Le caratteristiche dei wearable risultano essere fondamentali quando ci si trova davanti a malattie croniche che non consentono facilmente di spostare il paziente dalla propria casa all’ospedale.

Addentrandoci nel mondo dei wearable a supporto dei pazienti, è doveroso citare i patch – device indossabili sulla pelle – in grado di monitorare i pazienti minuto per minuto, di raccogliere dati e mandare alert ai caregiver, e quei device dedicati al monitoraggio da remoto dei pazienti allettati a causa di malattie croniche, tra cui alcuni sensori che vengono posizionati sotto il materasso per un monitoraggio dei parametri vitali in tempo reale.

I wearable stanno toccando livelli di precisione e sviluppo tecnologico estremamente elevati. Ne sono un esempio i guanti pensati per i pazienti colpiti da ictus (o che presentano ferite neurologiche o muscoloscheletriche) che danno la possibilità di recuperare gradualmente l’uso della mano, gli Smart Board che consentono ai pazienti con problemi motori agli arti superiori di muovere la spalla e il gomito o i device a forma di orologio che permettono di misurare il livello di glucosio senza il dolore inflitto dalla procedura tradizionale: basterà cliccare un bottone per avere, in un minuto, il risultato, consultabile sul display.

Altri concentrati di tecnologia sono gli “headband” (una sorta di copricapo ad archetto) e gli “earbud”. Entrambi sono device che aiutano i pazienti nella gestione del dolore misurando il livello di malessere e, in caso di bisogno, fornendo distrazioni come giochi, musica o video riprodotti su un tablet connesso.

Ma quale sarà il destino di questa tecnologia? Secondo l’International Data Corporation (IDC) il mercato della wearable technology è cresciuto del 29% nel 2016, con 101,9 milioni di device venduti e si prevede un ulteriore aumento entro il 2020, raggiungendo 213,6 milioni di device.

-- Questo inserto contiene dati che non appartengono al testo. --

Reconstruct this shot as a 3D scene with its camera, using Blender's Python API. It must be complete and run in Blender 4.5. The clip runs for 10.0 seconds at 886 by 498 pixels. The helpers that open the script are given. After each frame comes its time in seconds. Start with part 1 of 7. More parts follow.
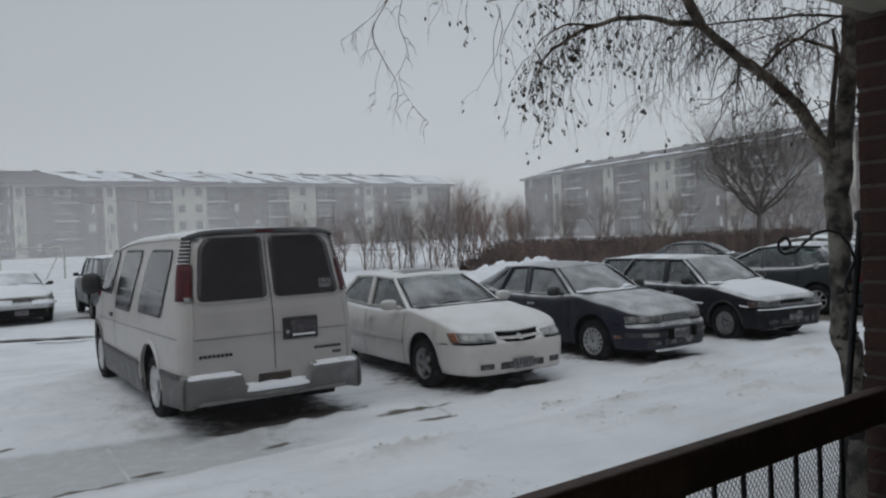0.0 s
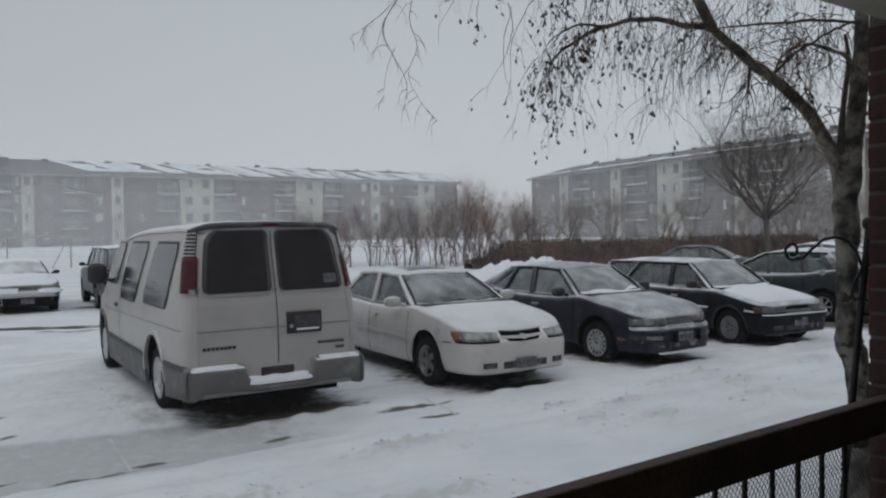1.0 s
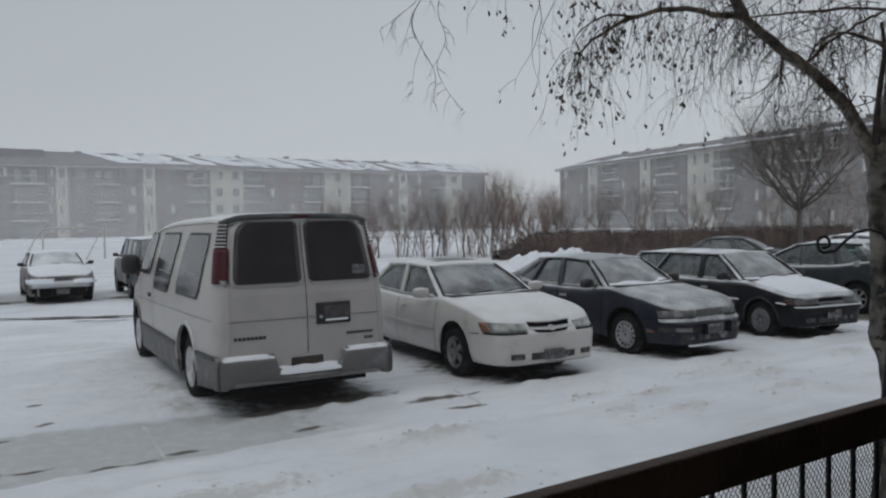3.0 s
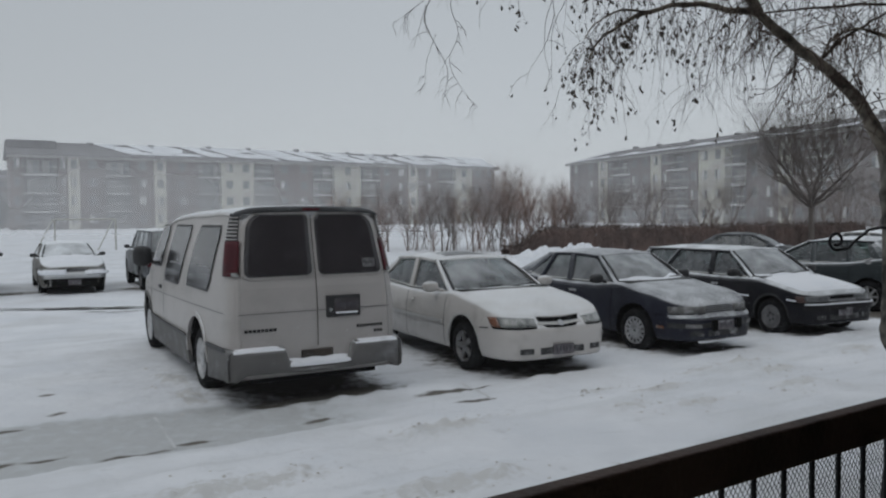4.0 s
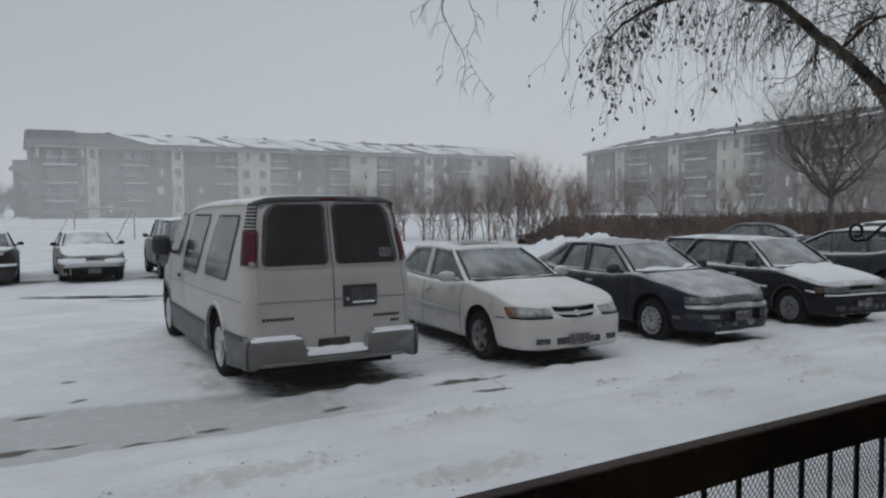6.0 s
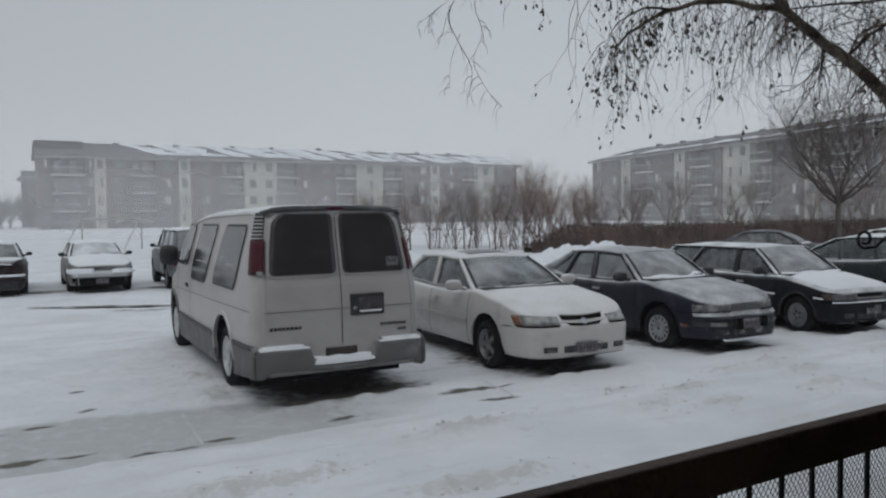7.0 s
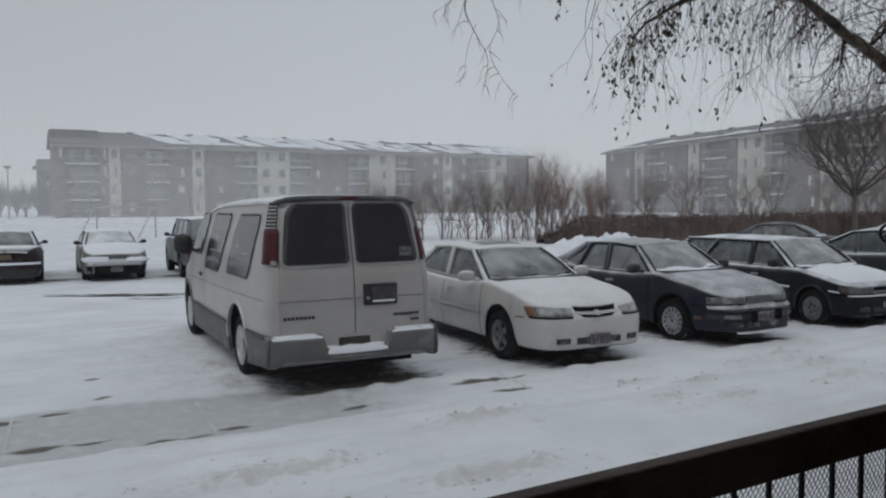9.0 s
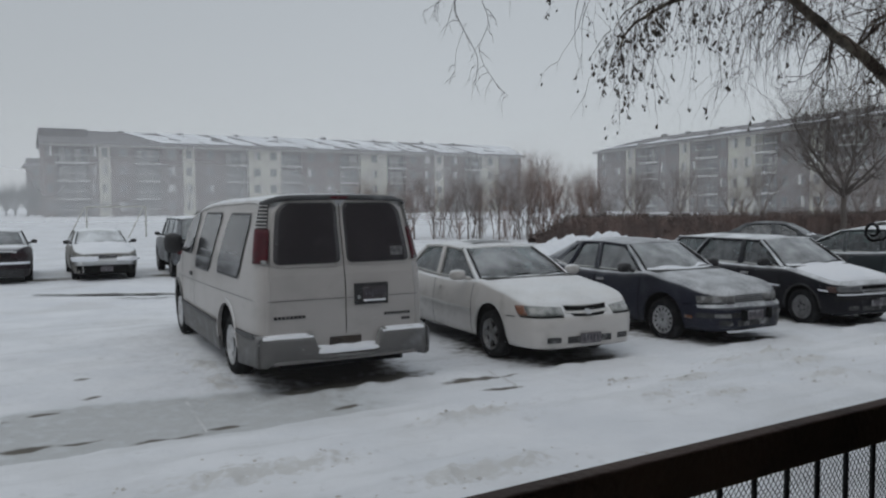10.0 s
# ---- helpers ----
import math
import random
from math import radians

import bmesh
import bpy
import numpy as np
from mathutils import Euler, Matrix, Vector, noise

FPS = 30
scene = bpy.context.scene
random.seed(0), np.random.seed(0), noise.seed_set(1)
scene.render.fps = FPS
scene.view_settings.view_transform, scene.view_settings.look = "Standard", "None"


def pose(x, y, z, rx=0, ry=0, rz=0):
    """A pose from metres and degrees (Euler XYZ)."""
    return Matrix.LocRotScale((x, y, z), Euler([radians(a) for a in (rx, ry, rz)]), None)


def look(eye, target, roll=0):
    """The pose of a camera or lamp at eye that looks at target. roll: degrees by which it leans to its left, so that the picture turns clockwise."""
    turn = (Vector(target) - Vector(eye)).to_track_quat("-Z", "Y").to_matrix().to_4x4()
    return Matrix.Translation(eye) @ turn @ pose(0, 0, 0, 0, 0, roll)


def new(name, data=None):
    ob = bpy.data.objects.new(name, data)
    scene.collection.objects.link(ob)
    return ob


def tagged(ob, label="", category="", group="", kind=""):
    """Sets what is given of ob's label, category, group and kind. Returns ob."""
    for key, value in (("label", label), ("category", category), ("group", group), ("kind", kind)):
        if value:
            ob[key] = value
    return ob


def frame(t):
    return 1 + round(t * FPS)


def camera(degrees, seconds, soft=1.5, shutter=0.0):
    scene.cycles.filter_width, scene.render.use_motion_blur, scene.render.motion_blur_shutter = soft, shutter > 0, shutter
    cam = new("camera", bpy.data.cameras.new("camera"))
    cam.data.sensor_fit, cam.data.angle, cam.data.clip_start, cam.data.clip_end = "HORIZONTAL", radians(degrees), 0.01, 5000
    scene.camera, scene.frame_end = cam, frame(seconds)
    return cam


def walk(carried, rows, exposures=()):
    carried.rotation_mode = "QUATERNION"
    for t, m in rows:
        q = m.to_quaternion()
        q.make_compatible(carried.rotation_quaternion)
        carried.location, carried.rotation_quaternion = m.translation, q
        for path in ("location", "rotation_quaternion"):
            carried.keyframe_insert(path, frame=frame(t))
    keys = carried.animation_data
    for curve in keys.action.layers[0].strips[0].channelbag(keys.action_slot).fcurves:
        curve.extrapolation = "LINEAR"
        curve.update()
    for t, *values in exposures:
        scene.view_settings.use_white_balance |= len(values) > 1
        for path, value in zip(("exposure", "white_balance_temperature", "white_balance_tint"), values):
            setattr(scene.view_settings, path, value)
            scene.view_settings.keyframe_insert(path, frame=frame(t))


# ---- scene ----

Da questa ricerca emerge anche che i device più popolari sono i wristband e gli smartwatch, anche se l’abbigliamento e gli occhiali stanno guadagnando consensi e suscitando molta curiosità.

Nei prossimi anni si assisterà quasi sicuramente a una loro evoluzione e si vedranno in giro sempre più wearable, a partire dai già comuni Fitness Tracker fino ad arrivare a device molto più complessi.